Vu les dernières conclusions enregistrées au greffe le 19 avril 2022, auxquelles il est renvoyé pour l’exposé détaillé des prétentions et moyens présentés conformément à l’article 455 du code de procédure civile, aux termes desquelles la société Kider Store Solutions demande à la cour de :

-Confirmer en toutes ses dispositions la décision rendue par le conseil de prud’hommes de Tours du 19 février 2020

-Débouter M.[O] de l’ensemble de ses demandes

-Condamner M.[O] à verser à la société Kider Store Solutions la somme de 6000 € sur le fondement de l’article 700 du code de procédure civile et aux dépens.

MOTIFS DE LA DÉCISION

Les débats soumis à la cour ne portent que sur certains points ci-dessus détaillés. La décision déférée sera donc confirmée en ses autres dispositions non critiquées et non contraires à une disposition d’ordre public, et notamment celle rejetant les demandes de M.[O] visant à obtenir un rappel de salaire sur les heures supplémentaires qu’il affirmait avoir accomplies et les demandes indemnitaires qui en résultaient.

-Sur le licenciement verbal

Le licenciement verbal, intervenu sans énonciation écrite des motifs du licenciement, est dénué de cause réelle et sérieuse.

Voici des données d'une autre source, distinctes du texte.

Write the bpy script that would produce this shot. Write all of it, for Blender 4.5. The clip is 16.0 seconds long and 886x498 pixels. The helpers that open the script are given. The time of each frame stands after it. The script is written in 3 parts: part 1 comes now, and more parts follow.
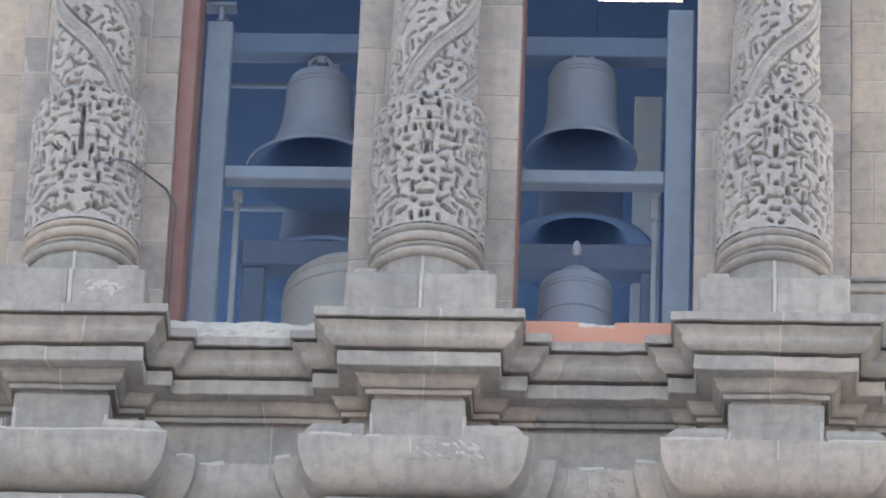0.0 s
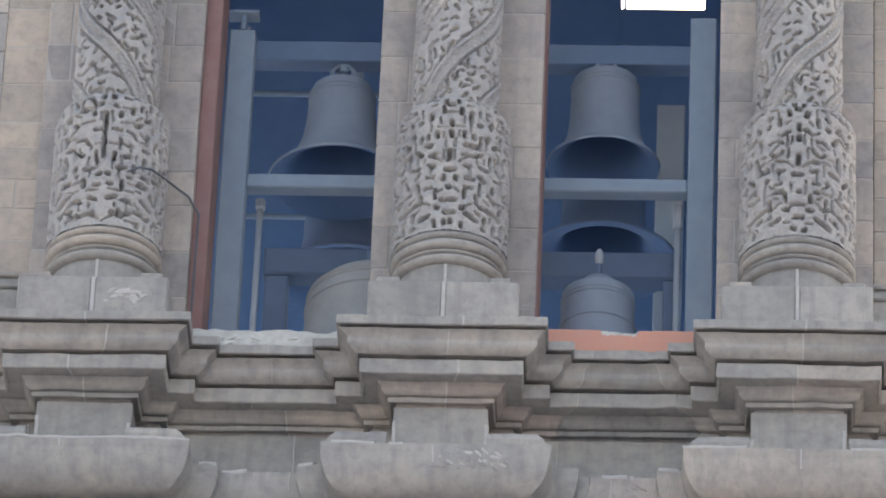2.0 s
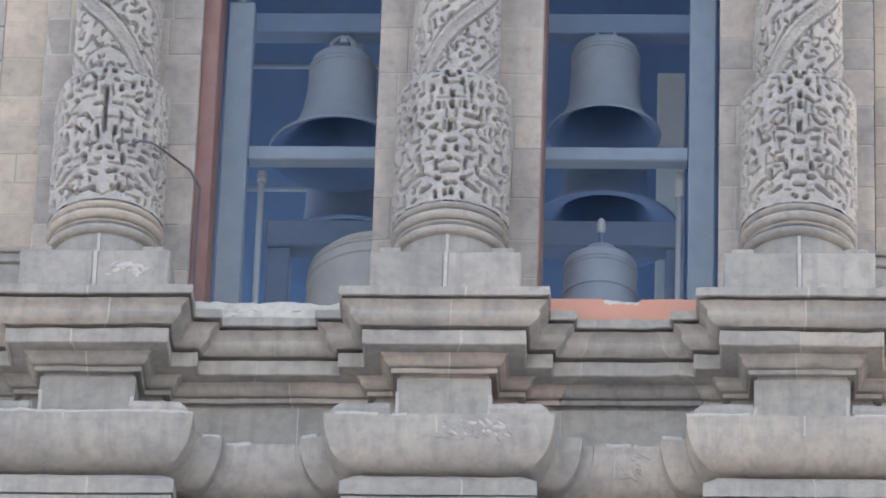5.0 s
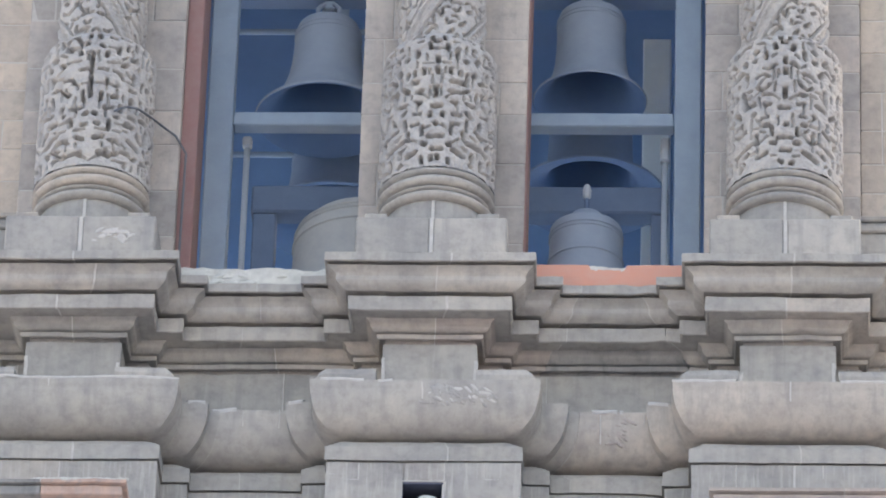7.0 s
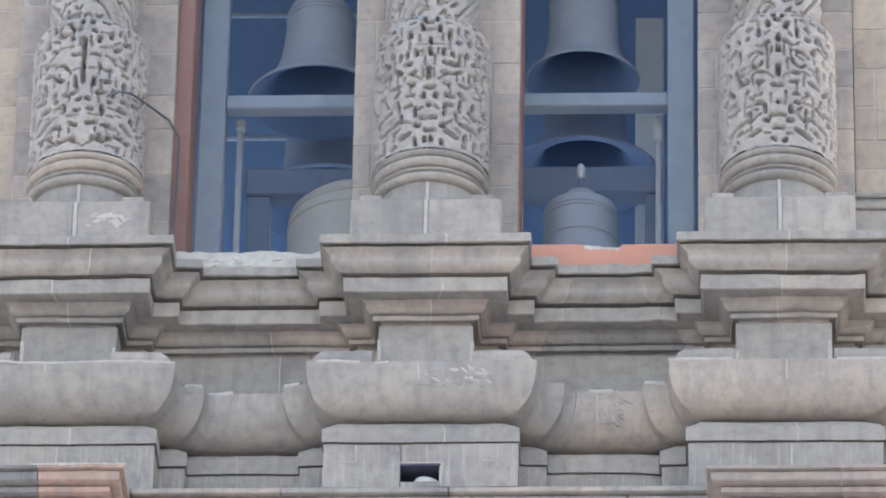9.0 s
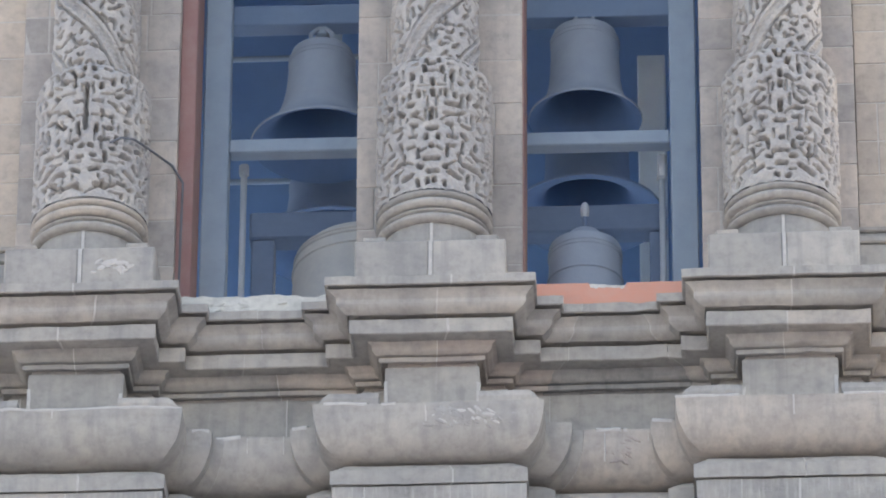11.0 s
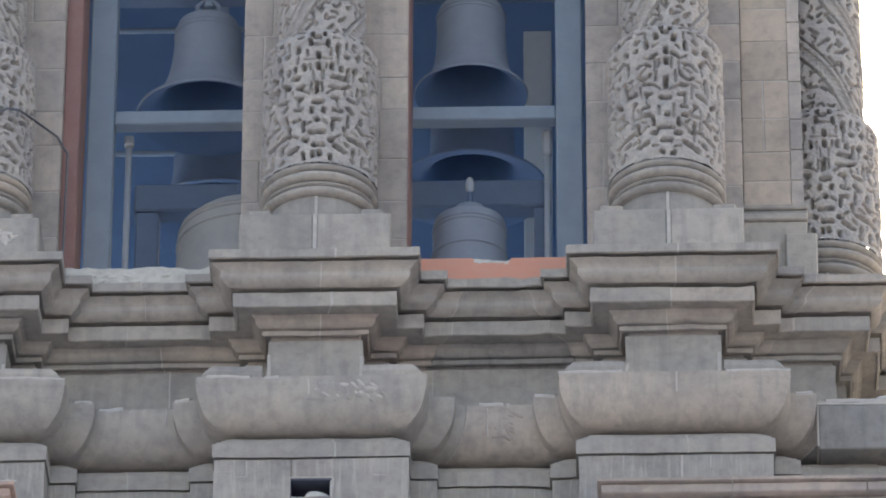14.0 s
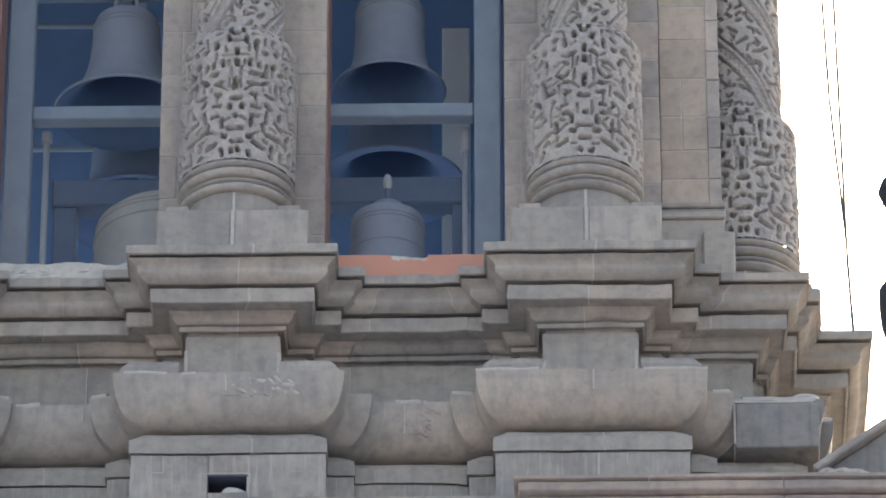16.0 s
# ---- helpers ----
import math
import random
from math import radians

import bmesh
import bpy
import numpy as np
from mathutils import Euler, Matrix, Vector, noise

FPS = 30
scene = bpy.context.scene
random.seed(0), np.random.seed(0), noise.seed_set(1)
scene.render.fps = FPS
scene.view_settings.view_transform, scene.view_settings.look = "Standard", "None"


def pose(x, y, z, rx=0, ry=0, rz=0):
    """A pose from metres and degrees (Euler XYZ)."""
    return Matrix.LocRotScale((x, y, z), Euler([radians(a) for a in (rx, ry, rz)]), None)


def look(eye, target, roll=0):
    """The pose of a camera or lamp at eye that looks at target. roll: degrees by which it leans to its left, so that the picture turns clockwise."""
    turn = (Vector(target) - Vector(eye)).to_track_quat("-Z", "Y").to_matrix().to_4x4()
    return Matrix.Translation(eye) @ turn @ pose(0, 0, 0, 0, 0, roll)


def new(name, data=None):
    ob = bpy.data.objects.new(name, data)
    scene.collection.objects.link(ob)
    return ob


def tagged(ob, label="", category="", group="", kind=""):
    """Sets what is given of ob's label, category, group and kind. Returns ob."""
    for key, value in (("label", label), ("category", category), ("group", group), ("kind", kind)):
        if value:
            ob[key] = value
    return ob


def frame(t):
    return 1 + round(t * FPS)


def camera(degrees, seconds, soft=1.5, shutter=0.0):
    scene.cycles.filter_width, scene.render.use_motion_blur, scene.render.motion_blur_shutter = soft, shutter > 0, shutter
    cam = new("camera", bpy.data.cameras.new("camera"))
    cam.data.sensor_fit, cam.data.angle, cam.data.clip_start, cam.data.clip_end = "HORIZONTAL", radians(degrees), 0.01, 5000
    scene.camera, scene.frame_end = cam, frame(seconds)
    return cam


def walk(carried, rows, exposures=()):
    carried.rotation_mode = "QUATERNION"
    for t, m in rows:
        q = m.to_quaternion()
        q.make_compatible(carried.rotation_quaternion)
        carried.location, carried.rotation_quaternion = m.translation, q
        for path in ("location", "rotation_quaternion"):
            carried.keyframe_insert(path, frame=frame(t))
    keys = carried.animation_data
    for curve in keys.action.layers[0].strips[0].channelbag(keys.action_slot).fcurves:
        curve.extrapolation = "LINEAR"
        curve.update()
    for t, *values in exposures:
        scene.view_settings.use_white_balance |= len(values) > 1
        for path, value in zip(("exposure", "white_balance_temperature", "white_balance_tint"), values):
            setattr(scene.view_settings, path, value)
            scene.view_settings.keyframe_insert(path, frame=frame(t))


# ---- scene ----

M.[O] soutient que son licenciement lui a été notifié verbalement le 6 novembre 2018, la veille de l’envoi de la lettre de convocation préalable au licenciement, qu’il lui a été demandé de ne pas revenir travailler et qu’on lui aurait indiqué qu’il était licencié sur le champ. L’employeur se serait ravisé le lendemain en lui notifiant une simple mise à pied conservatoire, alors pourtant qu’il lui avait été demandé de rendre son téléphone qui lui permettait de se connecter à son VPN et de travailler à distance, alors que son contrat de travail prévoyait qu’il exerçait ses fonctions à son domicile.

La société Kider Store Solutions conteste l’existence d’un licenciement verbal, indiquant que M.[O] ne s’est vu signifier par oral le 6 novembre 2018 qu’une mise à pied conservatoire et non un licenciement.

A cet égard, la cour rappelle que le prononcé d’une mise à pied conservatoire ne suppose pas le respect de la procédure disciplinaire et constate que les parties convergent sur le déroulé des faits en ce qu’il a bien été ordonné à M.[O] dès le 6 novembre 2018 de restituer son téléphone et son ordinateur. Deux témoinages, qui emportent la conviction de la cour, attestent néanmoins de ce qu’on lui a simplement fait part d’une mise à pied.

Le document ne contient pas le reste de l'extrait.